The U.S. Department of the Treasury’s Financial Crimes Enforcement Network issued a proposed rule intended to “fundamentally reform” financial institutions’ anti-money laundering and countering the financing of terrorism programs under the Bank Secrecy Act. The three key changes according to FinCEN:
- Reduce unnecessary regulatory burden by allowing financial institutions to focus their resources on higher risk areas in their AML/CFT programs.
- Elevate FinCEN’s role in the AML/CFT supervision process for banks to promote consistent, risk-focused supervision by bank examiners.
- Refocus financial institutions’ AML/CFT programs on effectiveness in combatting and preventing illicit finance activity, rather than mere technical compliance.
Those all sound more like goals than changes. It doesn’t tell us what the changes are. So it’ll take a deep diver into the notice of proposed rulemaking.
The first change is the name. It would officially change from Anti-money laundering program requirements” to “Anti-money laundering/countering the financing of terrorism program requirements”. Okay.

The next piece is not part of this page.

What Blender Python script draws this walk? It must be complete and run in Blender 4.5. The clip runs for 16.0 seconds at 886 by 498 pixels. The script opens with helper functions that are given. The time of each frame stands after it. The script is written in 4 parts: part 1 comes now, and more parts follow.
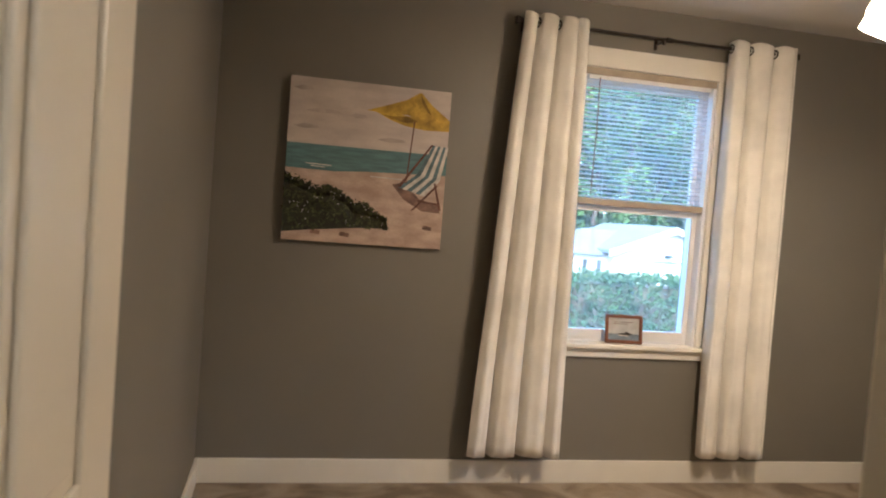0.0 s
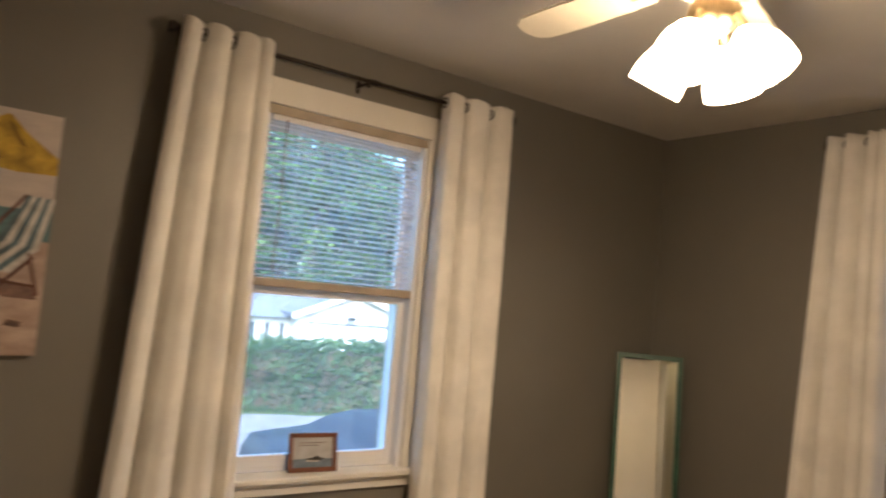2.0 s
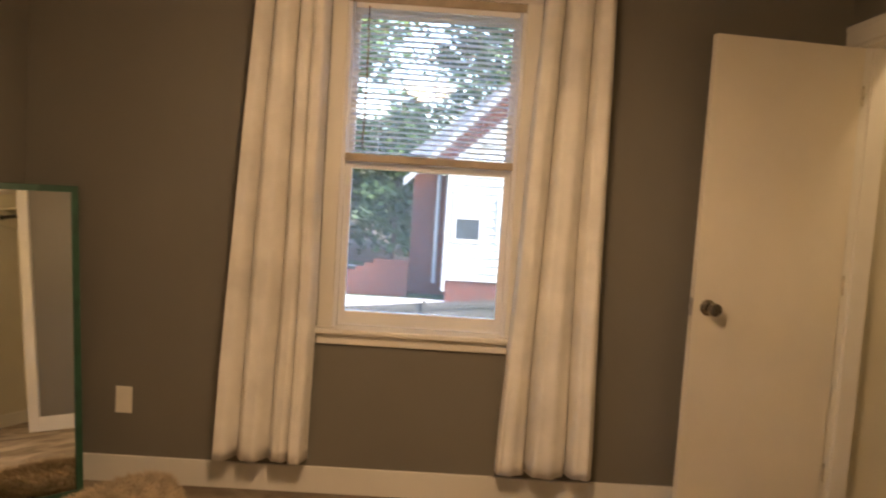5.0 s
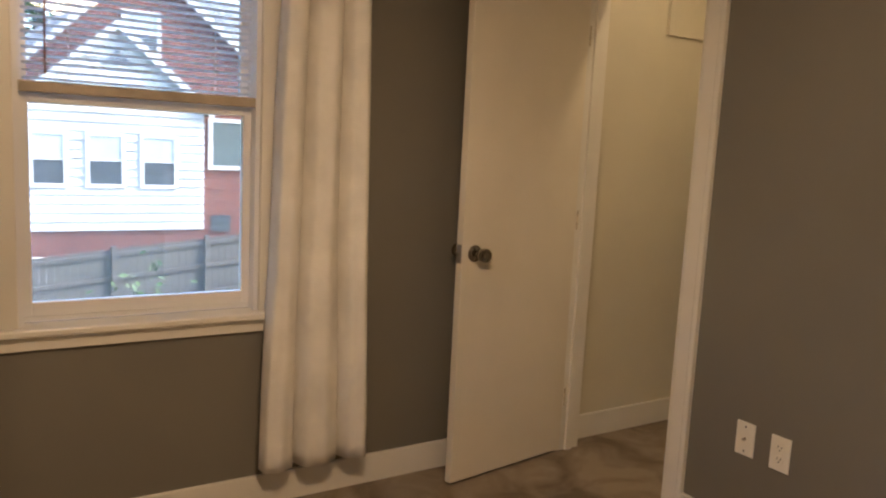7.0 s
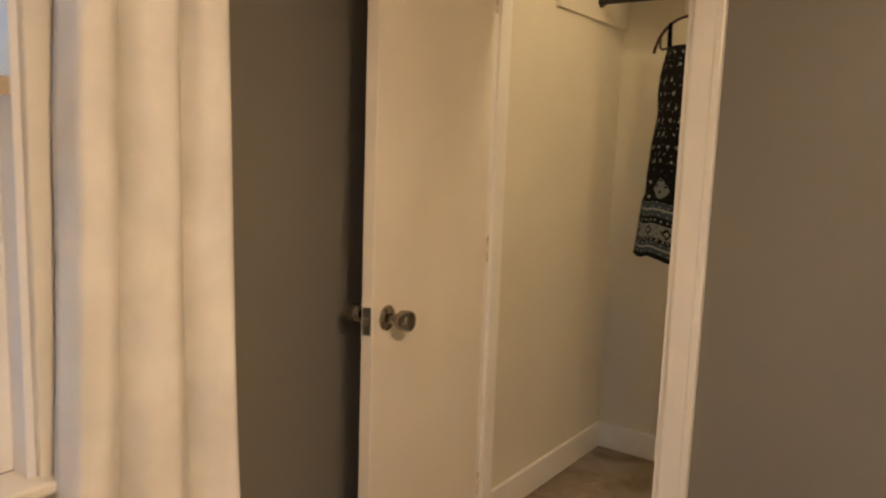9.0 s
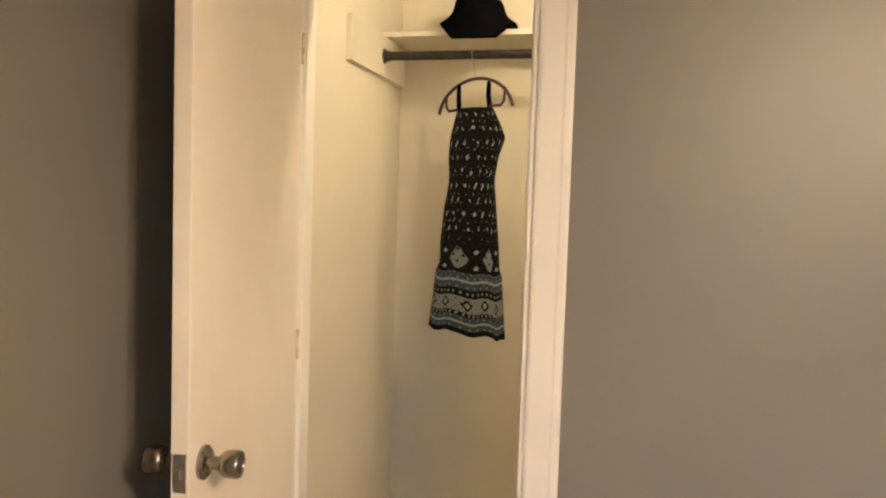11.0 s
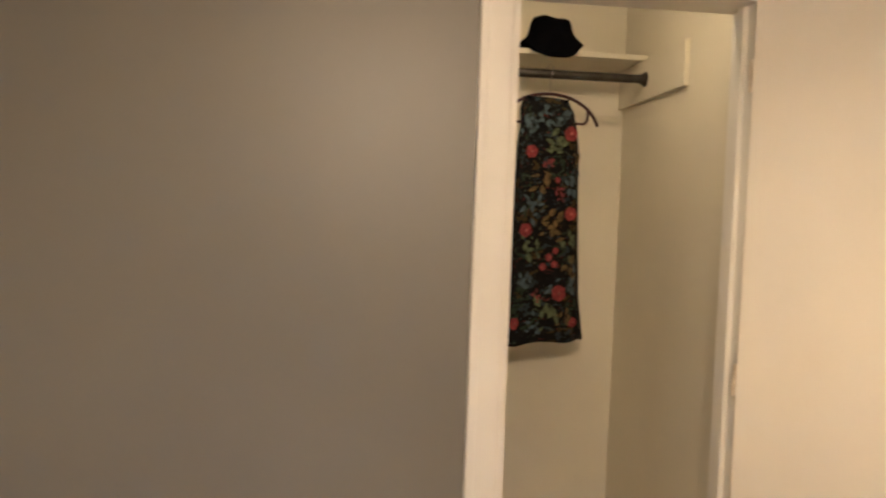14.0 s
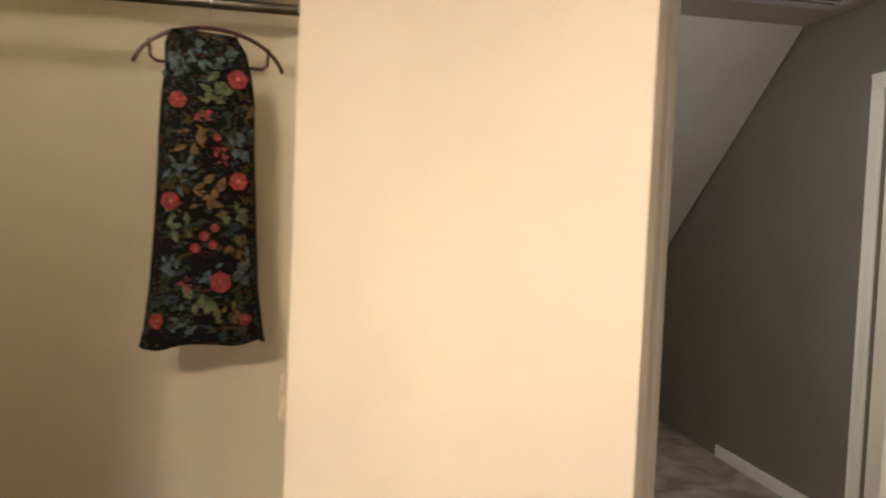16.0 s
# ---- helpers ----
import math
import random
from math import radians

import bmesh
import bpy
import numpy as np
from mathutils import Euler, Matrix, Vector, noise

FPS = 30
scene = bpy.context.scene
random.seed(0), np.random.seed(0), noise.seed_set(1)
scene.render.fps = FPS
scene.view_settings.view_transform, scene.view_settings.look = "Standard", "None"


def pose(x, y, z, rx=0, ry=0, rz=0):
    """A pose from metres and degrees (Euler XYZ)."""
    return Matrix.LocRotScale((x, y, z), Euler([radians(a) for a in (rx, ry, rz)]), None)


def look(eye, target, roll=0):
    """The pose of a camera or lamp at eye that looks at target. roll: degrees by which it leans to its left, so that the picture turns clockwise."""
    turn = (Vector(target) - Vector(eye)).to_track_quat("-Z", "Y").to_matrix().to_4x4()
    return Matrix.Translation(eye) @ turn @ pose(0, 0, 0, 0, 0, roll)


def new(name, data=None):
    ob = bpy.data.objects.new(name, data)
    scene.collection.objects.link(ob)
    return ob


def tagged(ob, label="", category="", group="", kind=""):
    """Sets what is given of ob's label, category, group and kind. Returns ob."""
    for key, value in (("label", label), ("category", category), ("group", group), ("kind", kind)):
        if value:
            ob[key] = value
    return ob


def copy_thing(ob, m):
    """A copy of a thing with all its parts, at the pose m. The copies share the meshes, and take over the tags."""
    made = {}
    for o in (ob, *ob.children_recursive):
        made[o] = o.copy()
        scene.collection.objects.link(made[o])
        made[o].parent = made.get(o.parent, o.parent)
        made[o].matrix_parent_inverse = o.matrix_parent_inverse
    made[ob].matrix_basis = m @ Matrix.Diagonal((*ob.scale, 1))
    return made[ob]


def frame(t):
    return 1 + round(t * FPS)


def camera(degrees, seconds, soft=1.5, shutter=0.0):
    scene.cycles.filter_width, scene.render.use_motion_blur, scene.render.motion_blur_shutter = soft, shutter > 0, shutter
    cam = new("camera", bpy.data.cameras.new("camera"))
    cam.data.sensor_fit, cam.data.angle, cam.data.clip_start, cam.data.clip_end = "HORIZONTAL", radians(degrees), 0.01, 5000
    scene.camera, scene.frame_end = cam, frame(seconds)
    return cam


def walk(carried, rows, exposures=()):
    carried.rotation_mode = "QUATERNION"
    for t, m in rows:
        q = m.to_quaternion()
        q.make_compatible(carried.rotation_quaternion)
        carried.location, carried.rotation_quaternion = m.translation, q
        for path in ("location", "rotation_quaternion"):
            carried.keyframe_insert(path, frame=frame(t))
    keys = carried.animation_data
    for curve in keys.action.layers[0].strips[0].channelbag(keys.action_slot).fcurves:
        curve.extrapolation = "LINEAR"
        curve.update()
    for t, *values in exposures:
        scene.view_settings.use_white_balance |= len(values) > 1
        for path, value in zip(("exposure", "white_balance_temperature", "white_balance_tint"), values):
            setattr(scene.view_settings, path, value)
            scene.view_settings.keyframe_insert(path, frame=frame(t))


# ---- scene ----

The second change is toward a principle-based approach. An institution is required to have an “effective” AML/CFT program. The proposed rule would provide that a financial institution has an “effective” program if it
“(1) is established in accordance with the proposed rule’s establishment requirements; and
(2) is maintained, meaning that a properly established program is implemented in all material respects.”

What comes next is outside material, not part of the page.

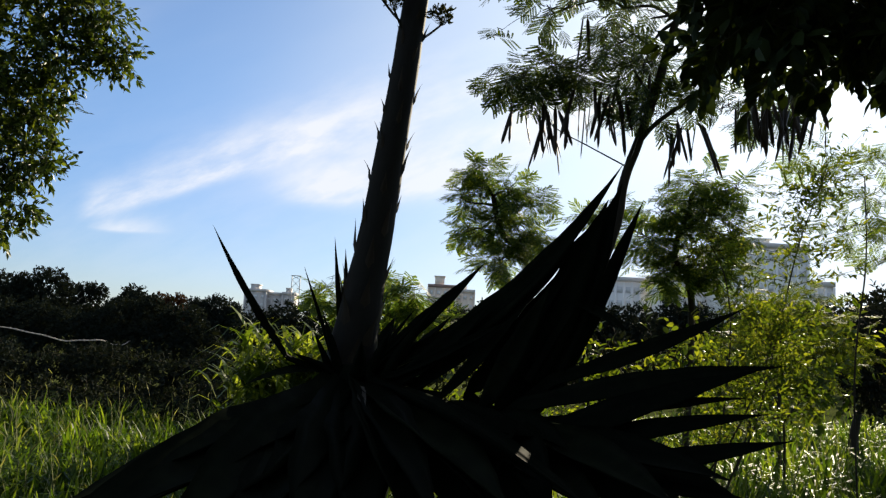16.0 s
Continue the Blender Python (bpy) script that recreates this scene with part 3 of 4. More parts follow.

- The establishment of a program as four elements
- internal policies, procedures, and controls (including risk assessment processes);
- independent program testing;
- an individual, located in the United States and accessible to FinCEN and the Agencies, responsible for establishing and maintaining the program, and coordinating and monitoring day-to-day compliance; and
- ongoing employee training.
That all seems standard.
Then you have to “implement” the program. Do the things you say you’re supposed to do in the policies and procedures. Run risk assessments. Etc.
The proposed rule-making does lean into Artificial Intelligence (see page 32)
It’s too early to dive deep into the details for a compliance program. Who knows if this will move forward and if it does, what changes will happen.
If you’re a commentor, you’ve got 60 days to submit comments.